As it transpired, the EU acknowledged the unsigned letter as a formal request from the UK for an extension and duly granted it. In doing so, the EU effectively threw the PM’s personal “Dear Donald” letter in the bin.
Had the EU’s reaction been different – they might have argued it was not a valid request – I have little doubt there would have been cries for the PM to be swiftly carted off in handcuffs.
In the end, I suspect it was Brexit fatigue that probably decided the issue. As matters stand, Parliament has until 31 January 2020 to get Brexit done.
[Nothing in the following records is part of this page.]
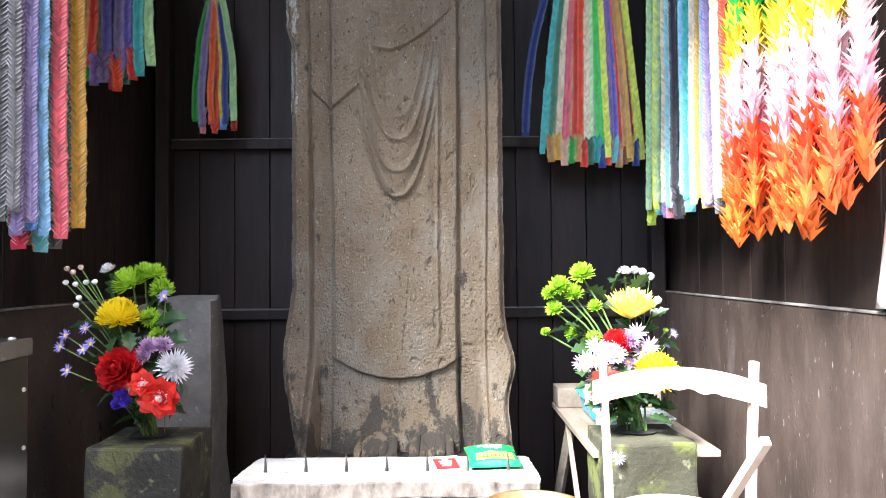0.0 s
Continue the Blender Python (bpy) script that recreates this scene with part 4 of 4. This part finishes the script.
ROOT_R = (0.593, 1.757, 0.49)
right_blooms = [("wide_mum", 0.580, 1.75, 0.764, 0.072, LEMON, (0.05, -0.22, 0.97)), ("wide_mum", 0.618, 1.68, 0.632, 0.056, YELLOW, (0.12, -0.42, 0.9)), ("carnation", 0.536, 1.71, 0.708, 0.034, CARNATION, (-0.1, -0.6, 0.7)),
                ("camellia", 0.500, 1.66, 0.616, 0.040, CAMELLIA, (-0.3, -0.9, 0.2)), ("camellia", 0.467, 1.67, 0.600, 0.022, CREAMY, (-0.6, -0.7, 0.1)), ("mum", 0.581, 1.80, 0.875, 0.019, WHITEPETAL, (0, -0.3, 0.9))]
for x, z, r in ((0.449, 0.663, 0.024), (0.482, 0.703, 0.024), (0.499, 0.638, 0.024), (0.476, 0.667, 0.024), (0.581, 0.733, 0.026), (0.612, 0.701, 0.024), (0.594, 0.689, 0.024), (0.566, 0.657, 0.022), (0.567, 0.717, 0.022)):
    right_blooms.append(("daisy" if r > 0.0235 else "mum", x, 1.70, z, r, LILAC, (-0.2, -0.8, 0.5)))
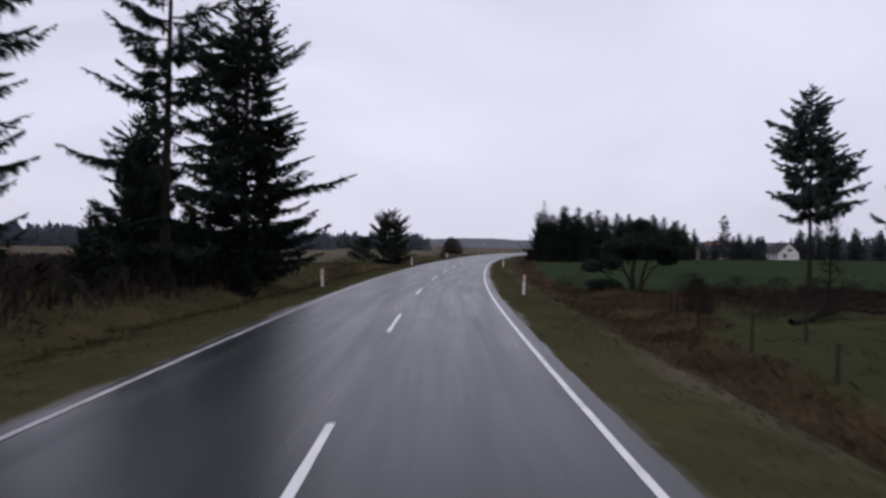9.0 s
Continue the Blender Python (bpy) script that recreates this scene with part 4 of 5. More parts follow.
for i in range(62):
    if i < 24:
        s, lat = 66.0 + 0.95 * i, 8.5 + 0.03 * i + rnd(rng, 0, 1.2)
        h = rnd(rng, 2.6, 4.6)
    else:
        s, lat = rnd(rng, 67, 88), rnd(rng, 10.5, 21)
        h = rnd(rng, 3.2, 5.0)
    x, y = at(s, lat)
    put("thicket" if rng.random() < 0.5 else "thicket2", x, y, h, rng.random() * 360, group=THICK, wide=rnd(rng, 0.9, 1.2))
for i in range(12):
    x, y = at(65.0 + rnd(rng, -0.4, 0.5), 9.4 + 1.15 * i)
    put("thicket" if i % 2 else "thicket2", x, y, rnd(rng, 2.8, 4.0), rng.random() * 360, group=THICK, wide=rnd(rng, 0.9, 1.1))
for s, lat, h in [(89.6, 9.6, 3.6), (91.0, 10.2, 3.4), (92.2, 9.5, 3.0), (93.6, 10.4, 3.3), (94.6, 9.6, 2.4), (92.8, 12.0, 3.8), (95.4, 11.2, 2.6), (90.6, 13.5, 4.4), (94.4, 13.6, 3.6)]:
    x, y = at(s, lat)
    put("thicket", x, y, h, 61 * s, group=THICK, wide=1.1)
for i in range(3):
    x, y = 24 + 2.3 * i + rnd(rng, -1, 1), 74 + 0.9 * i + rnd(rng, -2, 2)
    put("thicket" if i % 2 else "thicket2", x, y, rnd(rng, 3.6, 5.2), rng.random() * 360, group=THICK, wide=1.1)
for name, x, y, h in [("broad", 16.0, 87.0, 5.2), ("tall", 21.5, 84.0, 6.6), ("broad", 27.0, 82.0, 6.0), ("tall", 33.5, 84.5, 6.8), ("broad", 31.0, 88.0, 6.4), ("broad", 12.5, 90.0, 5.0), ("tall", 11.0, 95.2, 5.2), ("broad", 13.2, 94.0, 4.6),
                      ("broad", 10.2, 69.0, 4.2), ("tall", 12.4, 71.5, 4.8), ("broad", 10.4, 74.0, 4.6), ("tall", 13.4, 76.5, 4.8), ("broad", 10.6, 79.5, 4.4), ("tall", 12.8, 81.5, 4.9), ("broad", 10.6, 85.0, 4.2), ("tall", 14.6, 68.5, 5.4), ("tall", 17.5, 73.5, 5.2), ("tall", 19.5, 78.5, 6.6)]:
    put(name, x, y, h, rng.random() * 360, "dark spruce tree standing among leafless shrubs", wide=1.1)

for i in range(46):
    s, lat = rnd(rng, 150, 232), -rnd(rng, 13, 48)
    x, y = at(s, lat)
    put("scrub", x, y, rnd(rng, 1.3, 2.6), rng.random() * 360, "dark leafless scrub on the heath", "dark scrub on the heath", rnd(rng, 1.2, 1.7))
for x, y, h in [(-13.0, 214, 3.4), (-15.5, 208, 3.2), (-18.5, 221, 2.4), (-9.6, 241.5, 2.6), (-13.5, 233.0, 3.6), (-14.5, 249.0, 3.4), (-17, 187, 3.0), (-12.6, 181, 2.2)]:
    put("broad", x, y, h, x * 40, "low dark spruce branches at the foot of taller trees", wide=1.3)
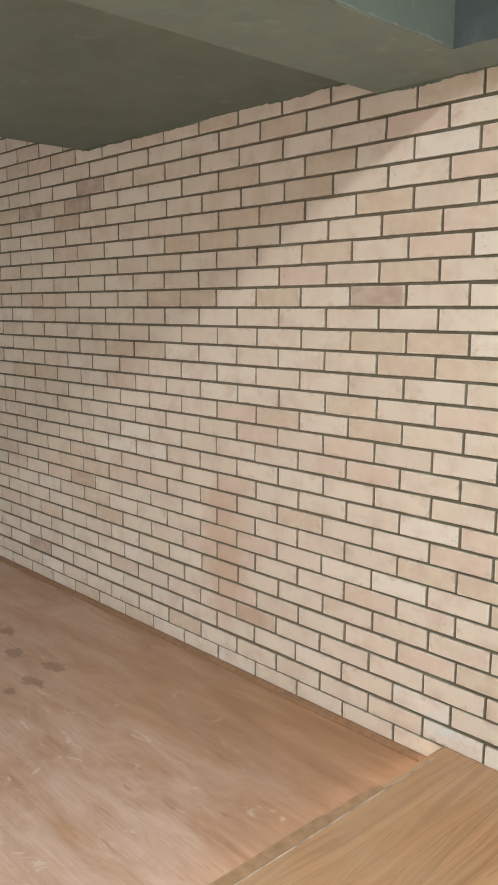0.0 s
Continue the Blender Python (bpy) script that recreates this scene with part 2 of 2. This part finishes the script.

The PM’s key strategy was certainly ‘dead’ long before the deadline expired.
For the gun trade at least, the fact that Brexit has consumed so much parliamentary time recently means the statute books have been relatively quiet across a wide range of subject matters.
The Firearms (Fees) Regulations 2019 introduced – from 1 October – new fees for museum firearms licences, club approval and Section 5 authorisations. Also, the Firearms Security Handbook has received a 2019 update (though on one aspect I am informed it is still at least 10 years out of date!)
There were relatively few hints of what’s to come for the gun trade in the Queen’s Speech. The devil will be in the detail, and no doubt the professed commitment of the government to tackling “international security issues” and addressing “violent” crime will throw up a few fastballs for the trade to catch during 2020 and beyond.
The express commitment to ban the import of souvenirs from trophy hunting doesn’t come as much of a surprise, it must be said, but again, it rather depends what other bits and pieces get tied in around it.
Finally, I can’t sign off without wondering how the latest threat of judicial review by Wild Justice seemingly ended up with some form of concession by DEFRA to participate in a review of the impact of released (non-native) birds on wildlife. Was that a double-edged sword forged from weaknesses in DEFRA’s legal position, or a genuine meeting of minds?
As we enter stoppage time at the end of 2019, I suspect some of you will form the view that Wild Justice are two-nil up on us so far.